Makeup styling during this era was one way to discern differences in status and rank, she said. For instance, lower-ranking women wore heavier makeup, such as thick powder, red lips, blushed cheeks and defined eyebrows. Women from the noble class wore a thin layer of powder and a light application of makeup on their eyebrows on a daily basis. These women reserved more defined makeup for special occasions such as rituals, outings or entertaining guests at their home. Bright, clear skin defined the ideals of beauty, while a clear, lighter complexion symbolized nobility, Park said.
To illustrate how beauty was defined during that era, Park referenced the Joseon-era artwork Mi In Do (“Portrait of a Beauty”) by the late-18th-century Korean painter Shin Yun-bok.

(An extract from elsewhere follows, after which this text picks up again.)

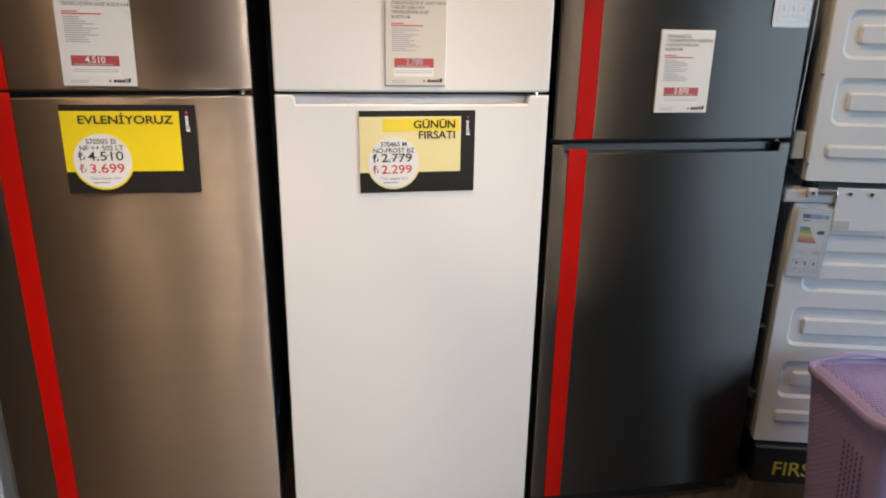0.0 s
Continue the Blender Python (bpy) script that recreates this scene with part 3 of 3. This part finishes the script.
price_sign(on_door("left", -0.6150, 1.0410, 0.2955, 0.008, 0.2), 0.2955, 0.2065, YELLOW, ["EVLENİYORUZ"], ["570505 EI", "NF ++ 505 LT"], "4.510", "3.699", "bright yellow and black price sign on steel fridge door", None, 0.008)
price_sign(on_door("mid", 0.0640, 1.0270, 0.2915, 0.0045, -0.3), 0.2915, 0.2045, PALE_YELLOW, ["GÜNÜN", "FIRSATI"], ["570465 M", "NO-FROST BZ"], "2.779", "2.299", "pale yellow and black price sign on white fridge door", BRIGHT_YELLOW)


# ---- ribbons with bows ----
def strip(path, widths, across, thick=0.0008, steps=8, notch=0.0):
    """A ribbon along a path: widths and width directions at its points."""
    pts = spline(path, steps)
    wid = spline([(w, 0, 0) for w in widths], steps)
    acr = spline(across, steps)
    bm = bmesh.new()
    rows = []
    for i, (p, w, a) in enumerate(zip(pts, wid, acr)):
        a = a.normalized()
        cols = []
        for k in range(5):
            q = p + a * w.x * (k / 4 - 0.5)
            if notch and i == len(pts) - 1:
                q = q + (pts[-2] - pts[-1]).normalized() * notch * (1 - abs(k / 2 - 1))
            cols.append(bm.verts.new(q))
        rows.append(cols)
    for a, b in zip(rows, rows[1:]):
        for k in range(4):
            bm.faces.new((a[k], a[k + 1], b[k + 1], b[k]))
    bmesh.ops.solidify(bm, geom=bm.faces[:], thickness=thick)
    bmesh.ops.recalc_face_normals(bm, faces=bm.faces[:])
    return bm


def gift_ribbon(door, x_top, x_bot, w, z_top, z_up, z_lip, z_bot, bow_z, k, label, step=False, side=1):
    """Origin on the door's face at floor height, under the middle of the ribbon's top."""
    t = thing("gift_ribbon", pose(x_top, front(door, x_top)[0] - 0.001, 0, 0, 0, math.degrees(math.atan(front(door, x_top)[1]))), label, "ribbon", "red gift ribbons")
    lean = lambda z: (x_bot - x_top) * min(1.0, max(0.0, (z_up + 0.02 - z) / 0.05)) if step else (x_bot - x_top) * (z_top - z) / (z_top - z_bot)
    for a, b, n in ((z_top, z_up, "upper_band"), (z_lip, z_bot, "lower_band")):
        over = [(lean(a), 0.03, a + 0.0015), (lean(a), 0.006, a + 0.0015), (lean(a), -0.0015, a - 0.006)] if n == "upper_band" else [(lean(a), 0.02, a + 0.001), (lean(a), 0.004, a + 0.001), (lean(a), -0.0015, a - 0.007)]
        path = over + [(lean(a + (b - a) * f), -0.0018 - 0.0006 * math.sin(9 * f), a + (b - a) * f) for f in (0.2, 0.4, 0.6, 0.8, 0.97)] + [(lean(b), -0.0012, b + 0.003)]
        part(n, strip(path, [w] * len(path), [(1, 0, 0)] * len(path), 0.0006, 4), RIBBON, t)
    bz, bx = bow_z, lean(bow_z)
    def P(x, y, z):
        return (bx + k * side * x, k * y - 0.006, bz + k * z)
    def bow_piece(name, points, widths, across, notch=0.0):
        across = [(side * a, b, c) for a, b, c in across]
        part(name, strip([P(*p) for p in points], [k * v for v in widths], across, notch=notch * k), RIBBON, t, smooth=True)
    # a full loop that rises and droops to a low tip, a shorter one opposite, a long and a short tail
    bow_piece("bow_loop", [(0, -0.018, 0), (-0.022, -0.046, 0.026), (-0.050, -0.050, 0.030), (-0.084, -0.026, -0.006), (-0.064, -0.008, 0.012), (-0.026, -0.006, 0.014), (0, -0.010, 0.002)],
              (0.020, 0.052, 0.070, 0.030, 0.052, 0.045, 0.018), [(0, 0.2, 1), (0.30, 0.3, 1), (0.45, 0.1, 1), (0.9, 0.1, 0.55), (0.35, -0.2, 1), (0.1, -0.2, 1), (0, 0, 1)])
    bow_piece("bow_loop", [(0, -0.018, 0), (0.026, -0.038, 0.010), (0.056, -0.040, 0.010), (0.078, -0.020, 0.002), (0.060, -0.006, 0.008), (0.026, -0.006, 0.008), (0, -0.010, 0.002)],
              (0.018, 0.030, 0.048, 0.052, 0.046, 0.034, 0.016), [(0, 0.2, 1), (0.1, 0.4, 1), (0.1, 0.2, 1), (0.12, 0.1, 1), (0, -0.2, 1), (0, -0.2, 1), (0, 0, 1)])
    bow_piece("bow_tail", [(0.002, -0.016, -0.004), (0.028, -0.034, -0.018), (0.048, -0.040, -0.048), (0.064, -0.030, -0.086)],
              (0.016, 0.036, 0.040, 0.042), [(1, 0, 0.6), (1, 0.3, 0.7), (1, 0.4, 0.6), (1, 0.1, 0.65)], 0.016)
    bow_piece("bow_tail", [(-0.002, -0.016, -0.004), (-0.018, -0.032, -0.024), (-0.030, -0.036, -0.048), (-0.038, -0.022, -0.074)],
              (0.016, 0.034, 0.038, 0.040), [(1, 0, -0.3), (1, 0.3, -0.5), (1, 0.3, -0.5), (1, 0.1, -0.4)], 0.012)
    knot = bmesh.new()
    bmesh.ops.create_uvsphere(knot, u_segments=14, v_segments=10, radius=1)
    for v in knot.verts:
        v.co = Vector(P(v.co.x * 0.013, -0.020 + v.co.y * 0.013, v.co.z * 0.016 * (1 + 0.12 * math.sin(9 * v.co.x))))
    part("knot", knot, RIBBON, t, smooth=True)
    return t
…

“Women of the Joseon Dynasty had a healthy, more voluptuous shape, [and] thick black hair and soft expressions,” Park said. “They had small, cherry red lips; thin eyebrows like crescent moons; slightly slanted eyes without any creases or folds; a small nose like a single piece of garlic; and a wider forehead. Although they did apply a bit of makeup to their eyebrows, cheeks, and lips, it did not overpower, and maintained their natural complexions within the limit of the natural shape.”
The current trend towards natural and organic beauty products in Korea also has a history steeped in tradition, Park noted. Korean women dyed their nails with bongseonhwa flower petals long before the invention of nail polish, she said, while women in the Joseon era created beauty products from products like beans, milk and eggs.
Alicia Yoon, founder and CEO of the New York–based Korean beauty retail site Peach and Lily, agrees that the current trend in Korea is to look more natural. “The ‘no-makeup makeup’ look is what women strive for,” Yoon said. “The ideal look, as propelled by Korean popular culture and media, is flawless, youthful, radiant skin with slightly flushed cheeks and dewy pink or peach-toned lips. Smoky, dark eyes or darker-hued lips are not as much en vogue today in Korea.”
Although beauty trends have come and gone in Korea, Korean celebrities are gradually moving towards showing their most natural selves, Park said. “Like the woman in Mi In Do, Korean female stars still try to enhance, not hide, their most natural beauty by applying natural makeup that always leaves people wondering [whether] they are or are not wearing makeup,” she said.